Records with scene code
+---+

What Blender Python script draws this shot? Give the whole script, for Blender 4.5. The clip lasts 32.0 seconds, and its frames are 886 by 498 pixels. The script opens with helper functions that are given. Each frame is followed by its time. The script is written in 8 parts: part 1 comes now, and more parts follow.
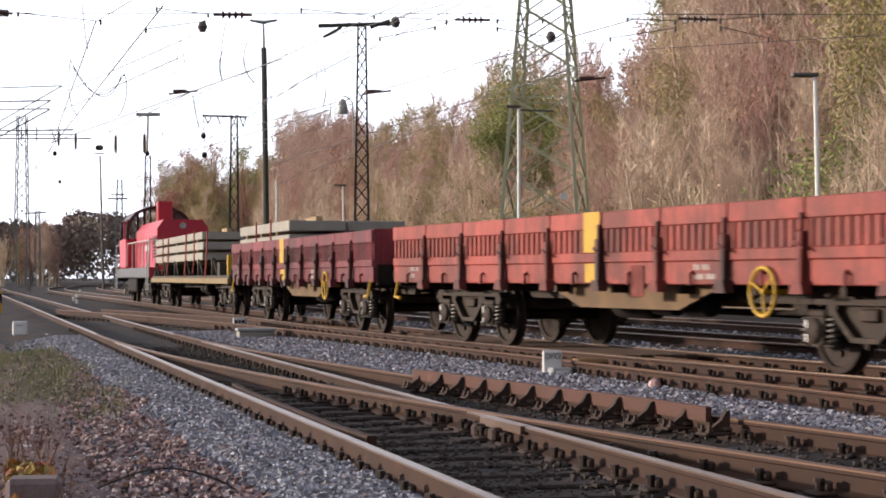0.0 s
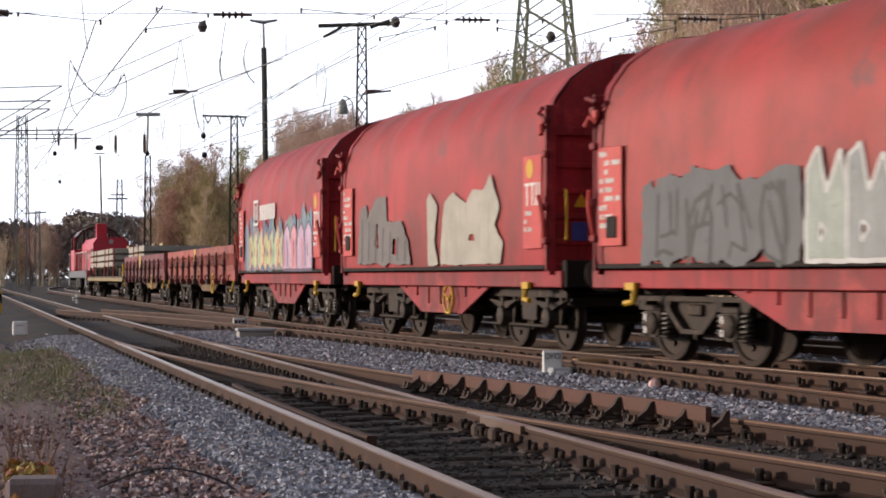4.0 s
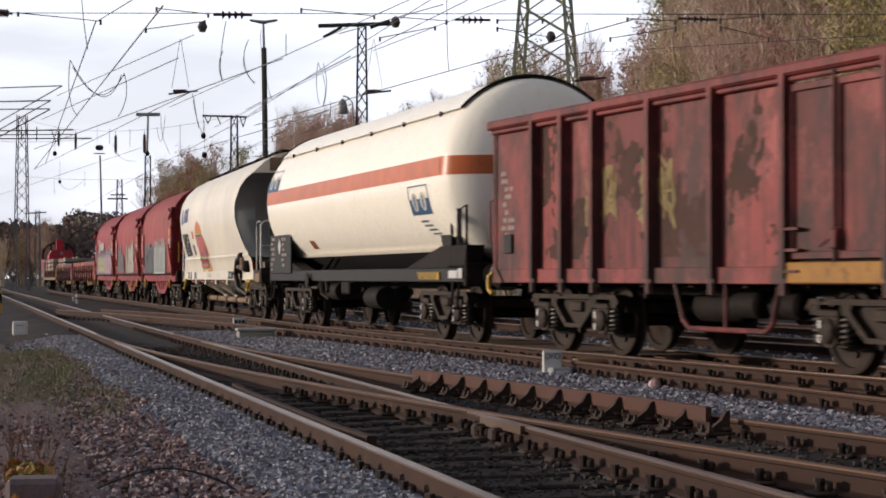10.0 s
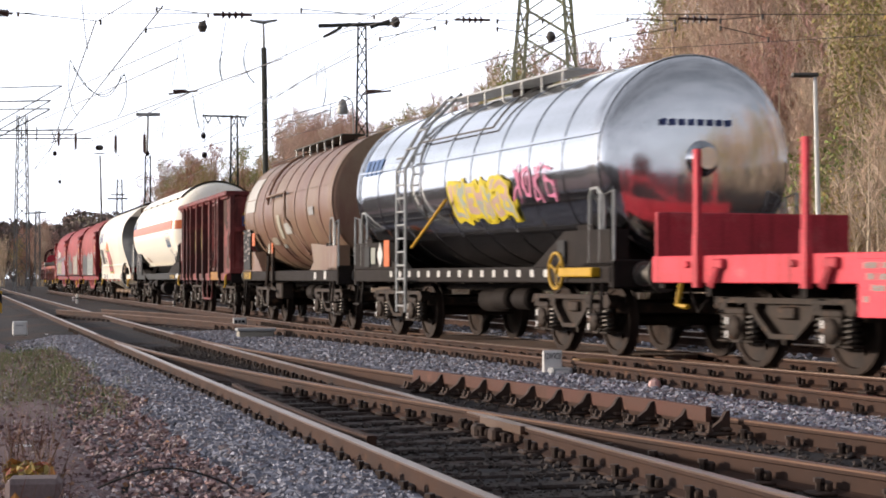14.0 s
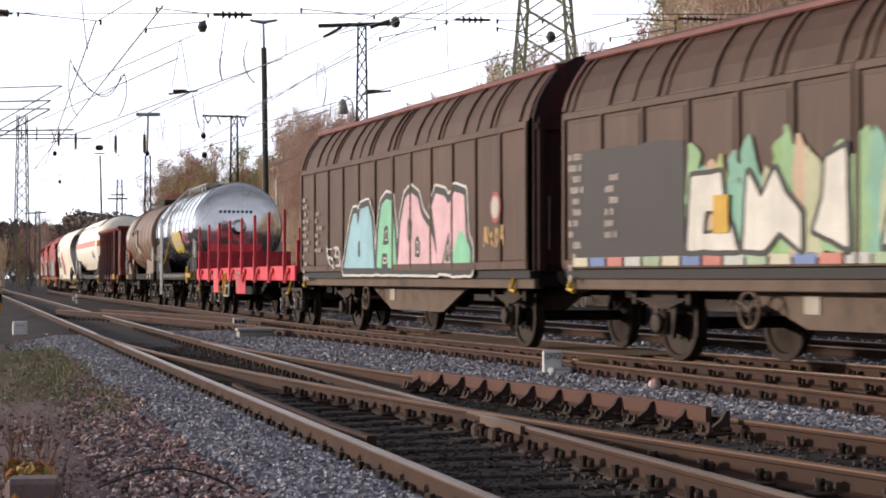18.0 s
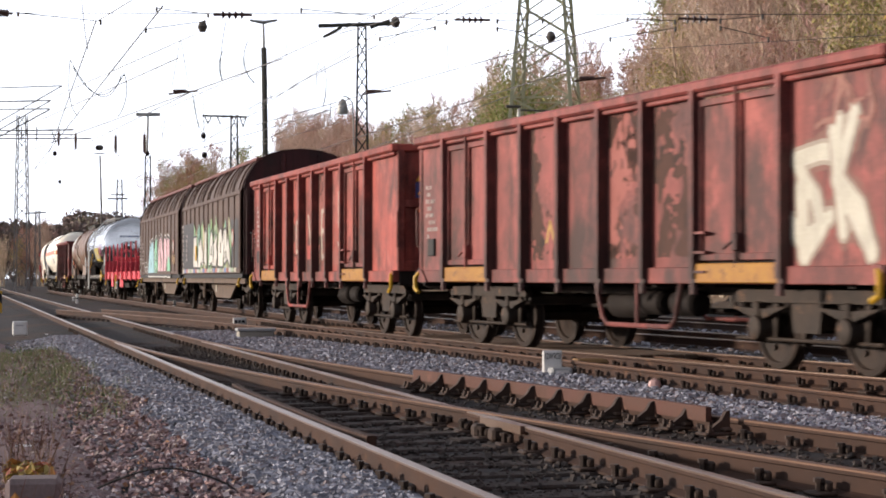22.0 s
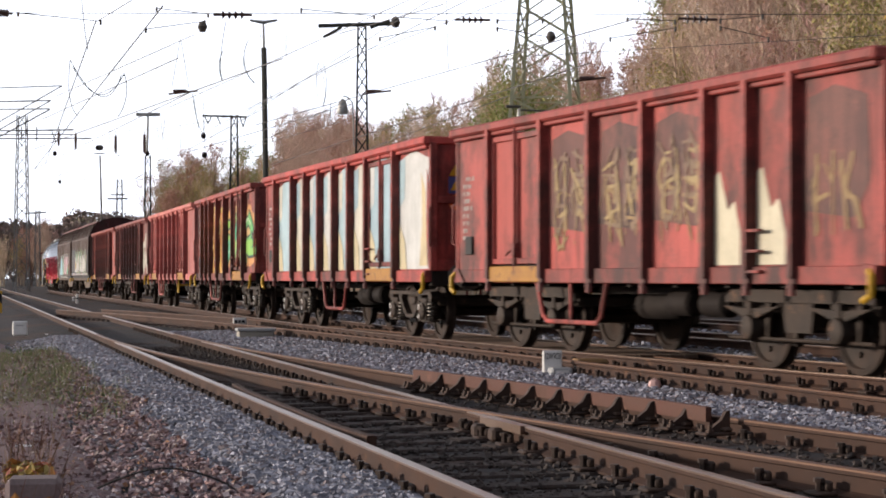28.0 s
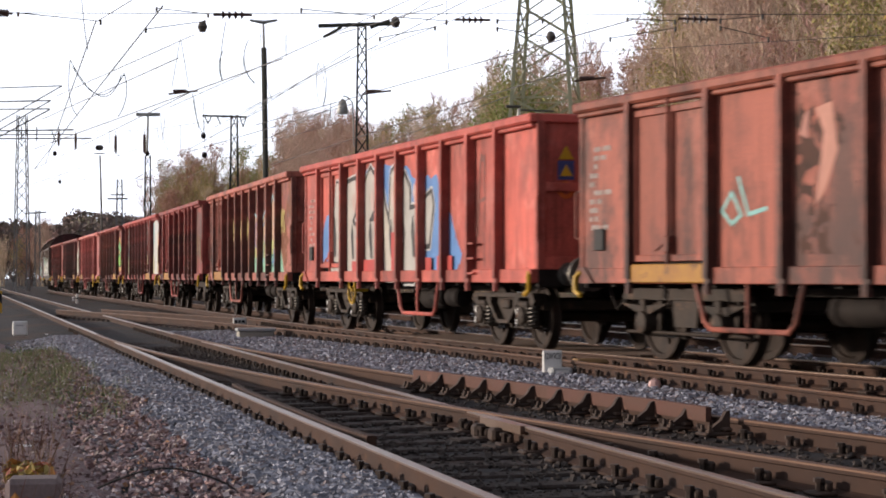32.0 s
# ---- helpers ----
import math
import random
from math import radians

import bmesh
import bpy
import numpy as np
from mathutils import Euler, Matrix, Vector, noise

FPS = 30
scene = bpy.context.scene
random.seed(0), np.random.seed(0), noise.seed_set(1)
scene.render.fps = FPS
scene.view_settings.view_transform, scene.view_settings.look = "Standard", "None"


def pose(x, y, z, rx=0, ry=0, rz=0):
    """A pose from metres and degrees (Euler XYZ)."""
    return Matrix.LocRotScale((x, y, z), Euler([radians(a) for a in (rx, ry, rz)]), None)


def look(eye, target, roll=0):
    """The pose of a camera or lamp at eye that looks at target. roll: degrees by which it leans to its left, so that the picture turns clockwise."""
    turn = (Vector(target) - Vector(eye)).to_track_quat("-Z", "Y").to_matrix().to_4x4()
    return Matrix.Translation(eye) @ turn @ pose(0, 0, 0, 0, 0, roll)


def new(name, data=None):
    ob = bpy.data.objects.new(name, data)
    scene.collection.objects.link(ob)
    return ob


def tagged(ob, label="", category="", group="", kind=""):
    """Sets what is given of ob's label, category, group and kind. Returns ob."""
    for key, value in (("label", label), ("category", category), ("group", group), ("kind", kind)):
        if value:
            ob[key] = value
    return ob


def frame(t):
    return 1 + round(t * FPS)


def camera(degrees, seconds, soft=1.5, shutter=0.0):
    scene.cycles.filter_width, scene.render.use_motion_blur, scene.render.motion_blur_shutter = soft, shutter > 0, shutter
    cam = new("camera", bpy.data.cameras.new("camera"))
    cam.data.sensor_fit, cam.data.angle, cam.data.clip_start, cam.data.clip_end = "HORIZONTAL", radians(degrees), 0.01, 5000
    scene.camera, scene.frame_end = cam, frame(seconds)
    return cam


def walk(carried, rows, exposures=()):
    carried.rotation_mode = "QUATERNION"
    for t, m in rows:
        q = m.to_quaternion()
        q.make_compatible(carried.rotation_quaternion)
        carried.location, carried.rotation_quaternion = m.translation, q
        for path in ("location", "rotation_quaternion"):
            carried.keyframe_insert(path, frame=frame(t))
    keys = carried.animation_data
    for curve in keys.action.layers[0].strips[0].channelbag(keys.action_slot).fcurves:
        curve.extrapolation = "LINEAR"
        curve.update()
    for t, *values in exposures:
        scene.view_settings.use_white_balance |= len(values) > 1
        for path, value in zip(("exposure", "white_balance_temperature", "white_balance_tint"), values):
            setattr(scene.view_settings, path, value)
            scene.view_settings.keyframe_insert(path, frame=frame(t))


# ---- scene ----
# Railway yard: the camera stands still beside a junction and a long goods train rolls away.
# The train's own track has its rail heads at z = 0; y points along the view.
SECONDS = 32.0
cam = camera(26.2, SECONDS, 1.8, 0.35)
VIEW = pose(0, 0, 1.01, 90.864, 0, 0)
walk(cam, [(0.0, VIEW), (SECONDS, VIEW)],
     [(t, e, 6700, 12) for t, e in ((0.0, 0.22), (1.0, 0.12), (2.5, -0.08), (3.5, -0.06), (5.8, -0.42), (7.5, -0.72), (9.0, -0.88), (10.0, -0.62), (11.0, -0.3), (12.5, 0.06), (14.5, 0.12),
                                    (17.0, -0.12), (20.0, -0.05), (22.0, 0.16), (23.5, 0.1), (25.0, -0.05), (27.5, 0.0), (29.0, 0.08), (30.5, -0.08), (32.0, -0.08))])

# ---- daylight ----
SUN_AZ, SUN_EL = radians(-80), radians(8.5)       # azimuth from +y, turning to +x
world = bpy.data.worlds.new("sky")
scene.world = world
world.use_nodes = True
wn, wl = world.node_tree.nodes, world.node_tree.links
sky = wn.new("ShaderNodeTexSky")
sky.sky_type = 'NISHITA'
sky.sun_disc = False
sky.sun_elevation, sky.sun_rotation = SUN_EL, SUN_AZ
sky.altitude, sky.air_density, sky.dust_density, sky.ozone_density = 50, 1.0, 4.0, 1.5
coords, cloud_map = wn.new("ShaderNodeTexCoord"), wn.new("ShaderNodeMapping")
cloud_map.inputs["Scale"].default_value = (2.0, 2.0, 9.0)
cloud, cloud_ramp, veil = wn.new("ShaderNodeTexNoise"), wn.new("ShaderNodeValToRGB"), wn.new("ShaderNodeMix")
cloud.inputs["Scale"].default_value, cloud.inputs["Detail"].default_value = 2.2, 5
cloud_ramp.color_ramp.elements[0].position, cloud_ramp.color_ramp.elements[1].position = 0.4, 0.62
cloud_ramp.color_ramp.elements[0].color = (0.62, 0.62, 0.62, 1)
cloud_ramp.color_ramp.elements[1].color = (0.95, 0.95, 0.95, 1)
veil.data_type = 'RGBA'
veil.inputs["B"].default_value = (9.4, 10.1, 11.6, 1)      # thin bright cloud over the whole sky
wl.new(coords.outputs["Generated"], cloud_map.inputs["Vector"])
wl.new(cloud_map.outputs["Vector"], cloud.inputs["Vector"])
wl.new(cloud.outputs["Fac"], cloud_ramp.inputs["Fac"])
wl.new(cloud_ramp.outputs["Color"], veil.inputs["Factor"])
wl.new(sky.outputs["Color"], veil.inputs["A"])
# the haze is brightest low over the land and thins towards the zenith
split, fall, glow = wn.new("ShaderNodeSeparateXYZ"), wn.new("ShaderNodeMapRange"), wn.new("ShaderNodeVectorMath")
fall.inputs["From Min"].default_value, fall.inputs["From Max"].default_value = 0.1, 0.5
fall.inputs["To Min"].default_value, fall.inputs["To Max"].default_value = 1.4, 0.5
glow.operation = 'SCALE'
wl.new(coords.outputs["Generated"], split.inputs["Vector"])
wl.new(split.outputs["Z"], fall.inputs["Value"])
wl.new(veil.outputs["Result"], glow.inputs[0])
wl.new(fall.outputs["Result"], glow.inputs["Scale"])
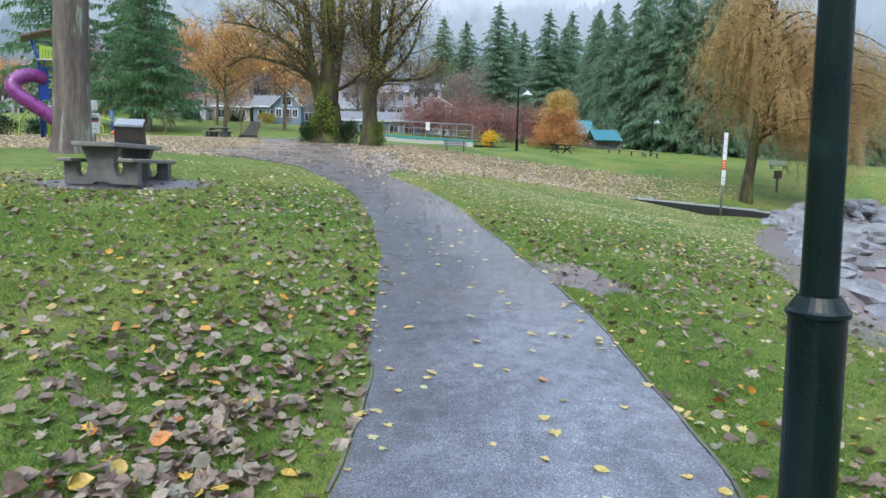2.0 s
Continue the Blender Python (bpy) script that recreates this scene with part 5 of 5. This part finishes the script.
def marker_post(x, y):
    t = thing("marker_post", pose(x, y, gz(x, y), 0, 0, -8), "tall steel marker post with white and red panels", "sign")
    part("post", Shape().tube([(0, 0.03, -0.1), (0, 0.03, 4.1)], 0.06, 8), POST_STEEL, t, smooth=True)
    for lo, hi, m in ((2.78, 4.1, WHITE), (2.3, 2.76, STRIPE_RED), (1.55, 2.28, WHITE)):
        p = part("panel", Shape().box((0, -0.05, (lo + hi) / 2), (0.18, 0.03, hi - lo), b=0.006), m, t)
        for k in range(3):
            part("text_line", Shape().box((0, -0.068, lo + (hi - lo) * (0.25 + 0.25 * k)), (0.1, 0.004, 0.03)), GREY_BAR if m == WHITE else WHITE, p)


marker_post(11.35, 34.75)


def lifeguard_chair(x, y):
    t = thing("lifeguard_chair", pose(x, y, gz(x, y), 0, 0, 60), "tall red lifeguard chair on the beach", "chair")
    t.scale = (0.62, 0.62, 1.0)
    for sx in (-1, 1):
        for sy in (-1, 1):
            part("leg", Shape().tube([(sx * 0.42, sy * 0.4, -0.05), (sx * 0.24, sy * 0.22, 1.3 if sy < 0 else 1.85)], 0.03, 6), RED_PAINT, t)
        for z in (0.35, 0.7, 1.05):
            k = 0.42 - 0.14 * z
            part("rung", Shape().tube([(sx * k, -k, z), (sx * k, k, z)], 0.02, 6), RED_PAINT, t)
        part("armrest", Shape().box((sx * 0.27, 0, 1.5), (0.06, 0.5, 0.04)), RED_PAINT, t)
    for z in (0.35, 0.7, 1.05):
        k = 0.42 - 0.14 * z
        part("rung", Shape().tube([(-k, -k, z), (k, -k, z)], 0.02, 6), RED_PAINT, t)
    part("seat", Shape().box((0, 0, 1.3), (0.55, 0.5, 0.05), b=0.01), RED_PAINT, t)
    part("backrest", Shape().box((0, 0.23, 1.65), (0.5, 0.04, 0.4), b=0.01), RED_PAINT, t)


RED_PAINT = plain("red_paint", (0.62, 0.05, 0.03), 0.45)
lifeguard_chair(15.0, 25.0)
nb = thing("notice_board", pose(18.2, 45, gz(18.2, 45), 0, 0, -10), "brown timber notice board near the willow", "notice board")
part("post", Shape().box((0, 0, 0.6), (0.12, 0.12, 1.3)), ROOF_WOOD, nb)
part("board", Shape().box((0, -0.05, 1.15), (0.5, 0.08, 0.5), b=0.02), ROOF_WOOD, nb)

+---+

- [REQUIRED TASK]
Each line from the top of the material through the line containing "import bmesh" should be reproduced exactly; please drop any images.

- [THE RESULT]
What Blender Python script draws this shot? Give the whole script, for Blender 4.5. The clip lasts 32.0 seconds, and its frames are 886 by 498 pixels. The script opens with helper functions that are given. Each frame is followed by its time. The script is written in 8 parts: part 1 comes now, and more parts follow.
0.0 s
4.0 s
10.0 s
14.0 s
18.0 s
22.0 s
28.0 s
32.0 s
# ---- helpers ----
import math
import random
from math import radians

import bmesh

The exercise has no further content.